Dual mit Wahl - Die berufliche Ausbildung zukunftssicher machen!
Von Volker Giersch
Kommentar
01.04.2007
Die duale Berufsausbildung zählt seit Jahrzehnten zu den Trümpfen des Wirtschaftsstandortes Deutschland. Sie garantiert eine hochwertige berufliche Qualifizierung mit starker Orientierung an der betrieblichen Praxis. Und sie ermöglicht dank bundesweit einheitlicher Abschlüsse eine hohe räumliche Mobilität der Fachkräfte. Der Vorteil für die Unternehmen: Sie finden bundesweit ein breit gefächertes Angebot an gut ausgebildeten Fachkräften vor.
Derzeit absolvieren in Deutschland 60 Prozent eines Jahrgangs eine betriebliche Ausbildung in jeweils einem der rd. 400 Ausbildungsberufe. Insgesamt befinden sich 1,6 Millionen junge Menschen in einem dualen Ausbildungsgang.
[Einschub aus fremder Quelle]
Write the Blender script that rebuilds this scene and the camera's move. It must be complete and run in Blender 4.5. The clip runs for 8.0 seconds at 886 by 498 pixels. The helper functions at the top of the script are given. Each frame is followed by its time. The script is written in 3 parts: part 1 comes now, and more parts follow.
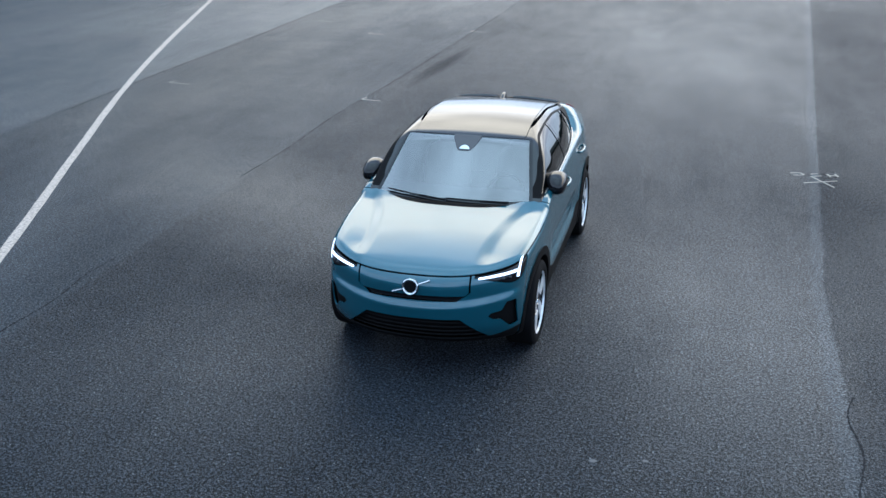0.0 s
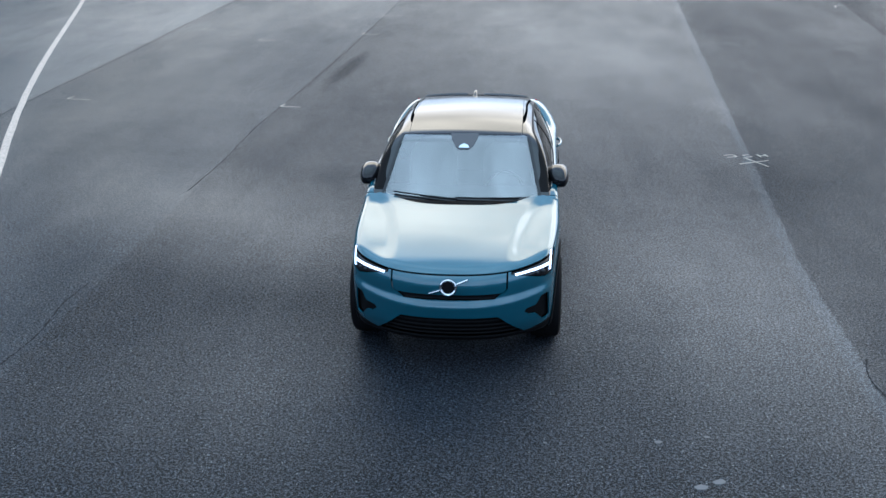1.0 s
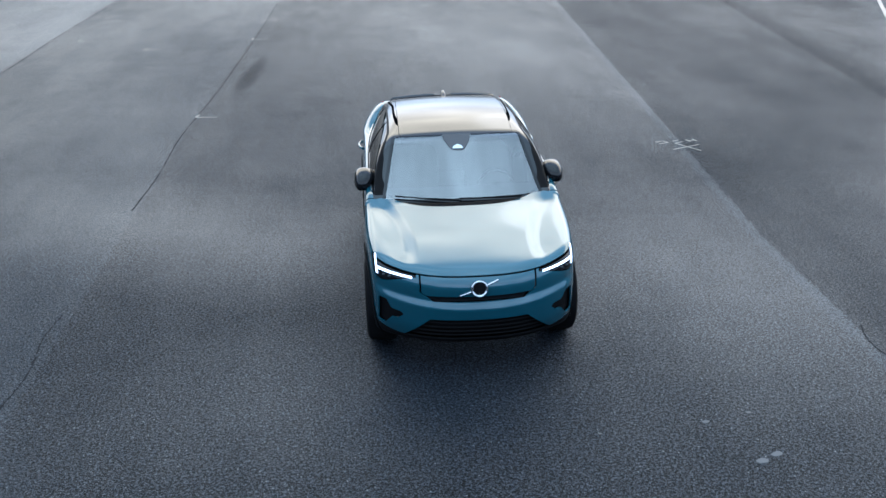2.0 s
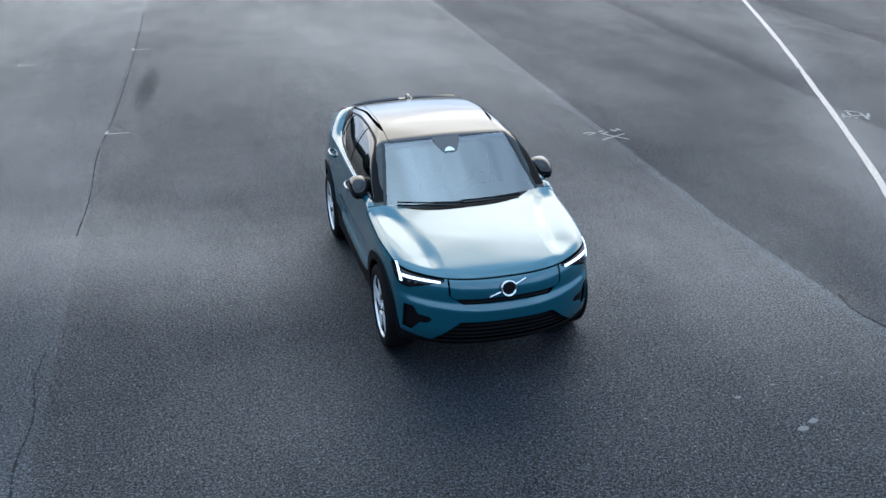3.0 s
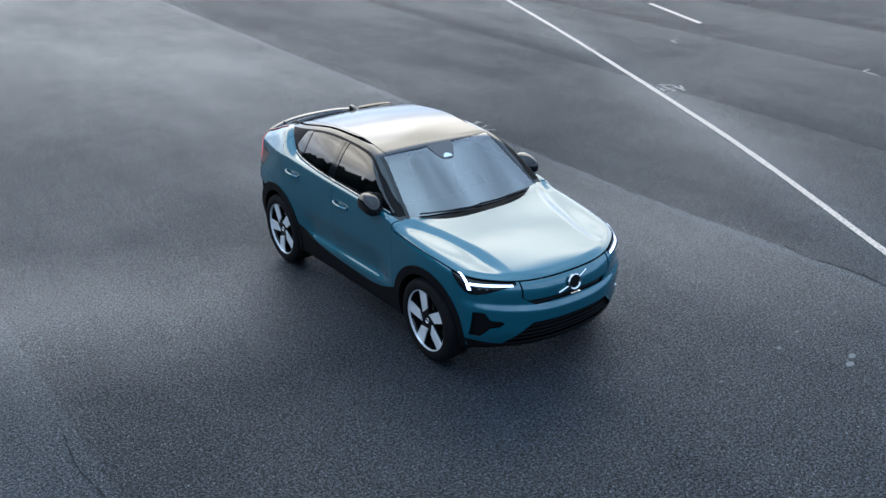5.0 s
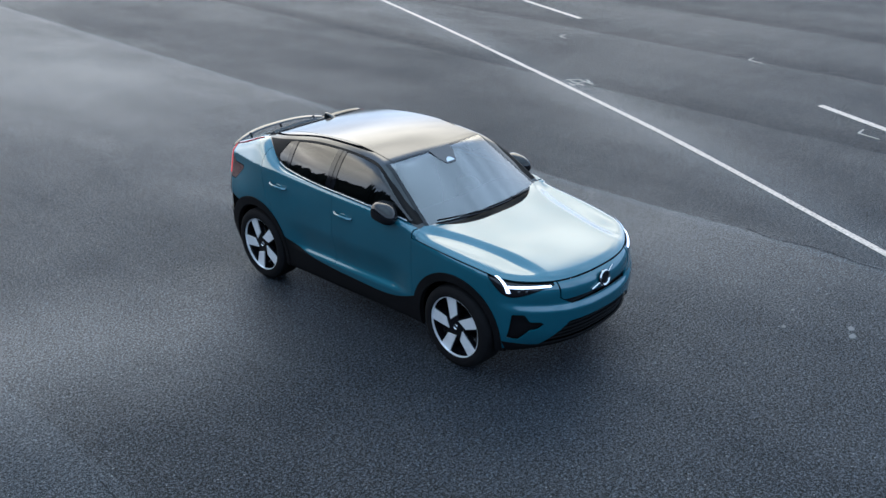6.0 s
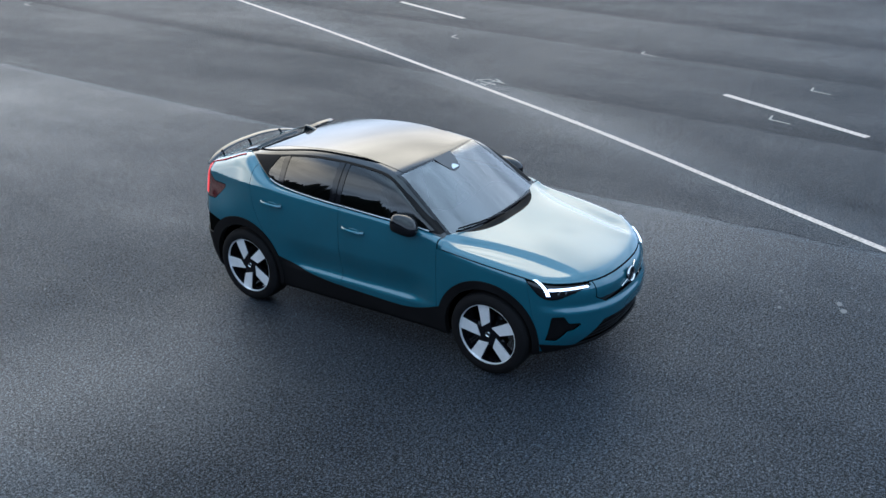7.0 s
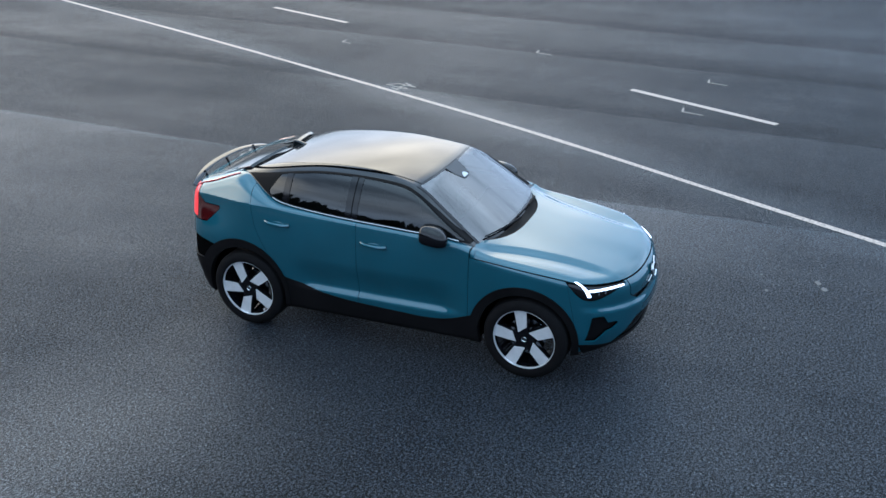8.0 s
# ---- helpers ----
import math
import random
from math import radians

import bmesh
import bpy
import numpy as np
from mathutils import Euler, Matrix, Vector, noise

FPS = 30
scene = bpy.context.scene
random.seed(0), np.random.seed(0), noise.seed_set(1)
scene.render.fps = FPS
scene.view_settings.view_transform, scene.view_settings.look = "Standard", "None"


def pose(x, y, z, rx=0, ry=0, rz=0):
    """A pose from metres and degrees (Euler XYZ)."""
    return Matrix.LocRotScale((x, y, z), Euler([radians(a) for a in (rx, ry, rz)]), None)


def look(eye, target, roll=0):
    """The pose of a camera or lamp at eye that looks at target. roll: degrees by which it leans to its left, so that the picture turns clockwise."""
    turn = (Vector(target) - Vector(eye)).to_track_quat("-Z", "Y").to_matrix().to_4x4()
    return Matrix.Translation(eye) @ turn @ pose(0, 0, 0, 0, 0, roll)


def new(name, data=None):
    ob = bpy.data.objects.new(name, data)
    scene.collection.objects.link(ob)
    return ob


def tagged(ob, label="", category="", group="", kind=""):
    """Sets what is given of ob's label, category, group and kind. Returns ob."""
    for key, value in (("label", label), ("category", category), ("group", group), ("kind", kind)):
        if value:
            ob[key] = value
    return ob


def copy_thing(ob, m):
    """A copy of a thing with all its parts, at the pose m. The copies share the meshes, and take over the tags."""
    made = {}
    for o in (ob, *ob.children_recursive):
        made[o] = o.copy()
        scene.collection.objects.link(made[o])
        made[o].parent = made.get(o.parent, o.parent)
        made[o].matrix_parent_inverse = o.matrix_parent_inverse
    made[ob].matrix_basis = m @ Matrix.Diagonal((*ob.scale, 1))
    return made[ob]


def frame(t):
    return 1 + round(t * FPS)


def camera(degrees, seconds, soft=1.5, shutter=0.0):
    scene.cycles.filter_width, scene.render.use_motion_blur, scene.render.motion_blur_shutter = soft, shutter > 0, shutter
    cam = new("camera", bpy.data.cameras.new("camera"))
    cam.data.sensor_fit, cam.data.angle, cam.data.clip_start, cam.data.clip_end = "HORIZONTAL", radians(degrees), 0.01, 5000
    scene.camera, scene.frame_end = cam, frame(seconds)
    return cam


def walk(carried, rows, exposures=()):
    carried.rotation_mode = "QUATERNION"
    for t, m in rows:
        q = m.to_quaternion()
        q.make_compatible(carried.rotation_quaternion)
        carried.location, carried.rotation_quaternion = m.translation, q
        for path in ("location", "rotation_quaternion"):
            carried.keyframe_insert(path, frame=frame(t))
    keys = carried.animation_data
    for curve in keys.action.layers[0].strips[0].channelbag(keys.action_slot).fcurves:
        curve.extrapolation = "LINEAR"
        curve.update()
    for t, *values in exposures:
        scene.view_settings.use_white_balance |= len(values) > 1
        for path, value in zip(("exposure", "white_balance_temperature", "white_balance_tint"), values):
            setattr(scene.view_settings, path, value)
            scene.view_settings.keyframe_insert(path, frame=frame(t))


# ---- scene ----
cam = camera(48.2, 8.0)
PATH = [
    (0, (2.124, -8.986, 3.947), (1.633, -7.196, 3.202), -0.3),
    (0.5, (1.42, -9.131, 3.926), (1.075, -7.307, 3.182), -0.6),
    (1, (0.656, -9.241, 3.932), (0.474, -7.393, 3.189), -0.8),
    (2.5, (-1.448, -9.112, 3.996), (-1.168, -7.282, 3.239), -1.7),
    (3, (-2.176, -8.957, 4.043), (-1.735, -7.161, 3.282), -1.9),
    (3.5, (-2.875, -8.729, 4.076), (-2.281, -6.98, 3.309), -2.1),
    (4, (-3.573, -8.403, 4.107), (-2.826, -6.716, 3.334), -2.2),
    (4.5, (-4.223, -8.08, 4.155), (-3.341, -6.463, 3.377), -2.4),
    (6, (-6.079, -6.505, 4.283), (-4.791, -5.201, 3.482), -1.8),
    (6.5, (-6.556, -5.897, 4.323), (-5.157, -4.716, 3.518), -1.7),
    (7, (-7.035, -5.168, 4.361), (-5.529, -4.131, 3.551), -1.5),
    (7.5, (-7.434, -4.434, 4.394), (-5.839, -3.543, 3.581), -1.2),
    (8, (-7.791, -3.614, 4.452), (-6.115, -2.89, 3.635), -0.9),
]
walk(cam, [(t, look(eye, target, roll)) for t, eye, target, roll in PATH], [(0.0, 0.38, 4420, 12), (4.0, 0.37, 4420, 12), (8.0, 0.45, 4490, 12)])

# ---- world and light ----
world = bpy.data.worlds.new("overcast_sky")
scene.world = world
world.use_nodes = True
wt = world.node_tree
wt.nodes.clear()


def wnode(kind, **values):
    n = wt.nodes.new(kind)
    for key, value in values.items():
        n.inputs[key].default_value = value
    return n


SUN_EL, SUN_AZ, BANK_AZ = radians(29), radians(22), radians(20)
sky = wt.nodes.new("ShaderNodeTexSky")
sky.sky_type, sky.sun_disc = "NISHITA", False
sky.sun_elevation, sky.sun_rotation = SUN_EL, SUN_AZ
sky.air_density, sky.dust_density, sky.ozone_density = 1.0, 0.3, 1.0
geo = wt.nodes.new("ShaderNodeTexCoord")
xyz = wt.nodes.new("ShaderNodeSeparateXYZ")
wt.links.new(geo.outputs["Generated"], xyz.inputs[0])
stretch = wt.nodes.new("ShaderNodeMapping")
stretch.inputs["Scale"].default_value = (1.0, 1.0, 3.0)
wt.links.new(geo.outputs["Generated"], stretch.inputs["Vector"])
clouds = wnode("ShaderNodeTexNoise", Scale=1.3, Detail=2.0, Roughness=0.5)
wt.links.new(stretch.outputs["Vector"], clouds.inputs["Vector"])
height = wt.nodes.new("ShaderNodeMath")
height.operation = "MULTIPLY_ADD"
height.inputs[1].default_value = 0.22
wt.links.new(clouds.outputs["Fac"], height.inputs[0])
wt.links.new(xyz.outputs["Z"], height.inputs[2])


def wmath(op, a, c):
    n = wt.nodes.new("ShaderNodeMath")
    n.operation = op
    for socket, v in zip(n.inputs, (a, c)):
        if hasattr(v, "links"):
            wt.links.new(v, socket)
        else:
            socket.default_value = v
    return n.outputs[0]


def facing(x, y, z):
    n = wt.nodes.new("ShaderNodeVectorMath")
    n.operation = "DOT_PRODUCT"
    n.inputs[1].default_value = (x, y, z)
    wt.links.new(geo.outputs["Generated"], n.inputs[0])
    return n.outputs["Value"]


def layers(level, rows, top=1.7):
    r = wt.nodes.new("ShaderNodeValToRGB")
    r.color_ramp.elements.remove(r.color_ramp.elements[0])
    for k, (at, colour) in enumerate(rows):
        e = r.color_ramp.elements[0] if k == 0 else r.color_ramp.elements.new(at / top)
        e.position, e.color = at / top, (*colour, 1)
    wt.links.new(wmath("MULTIPLY", level, 1 / top), r.inputs["Fac"])
    return r.outputs["Color"]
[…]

Das ist eine stattliche Zahl und ein entscheidender Beitrag dazu, die Position unserer Wirtschaft auf den Weltmärkten zu festigen.
Doch in einer Zeit des Wandels gilt auch für die Berufsausbildung: Stillstand ist Rückschritt. Denn wir stehen vor gewaltigen Herausforderungen:
Die Globalisierung erzwingt tiefgreifende Anpassungsprozesse und ein höheres Innovationstempo. Das macht eine rasche Anpassung von Ausbildungs- und Studiengängen erforderlich.
Der demographische Wandel hat zur Folge, dass die erwerbsfähige Bevölkerung deutlich schrumpft und altert. Das bringt grundlegende Veränderungen auf dem Ausbildungs- und Arbeitsmarkt mit sich.
Und schließlich schläft auch die Konkurrenz nicht. Andere Länder investieren mehr und mehr in die Qualifizierung junger Menschen.
Die Konsequenz aus alledem: Wir müssen das duale System weiterentwickeln, wenn wir in der beruflichen Ausbildung weiter die Nase vorne haben wollen.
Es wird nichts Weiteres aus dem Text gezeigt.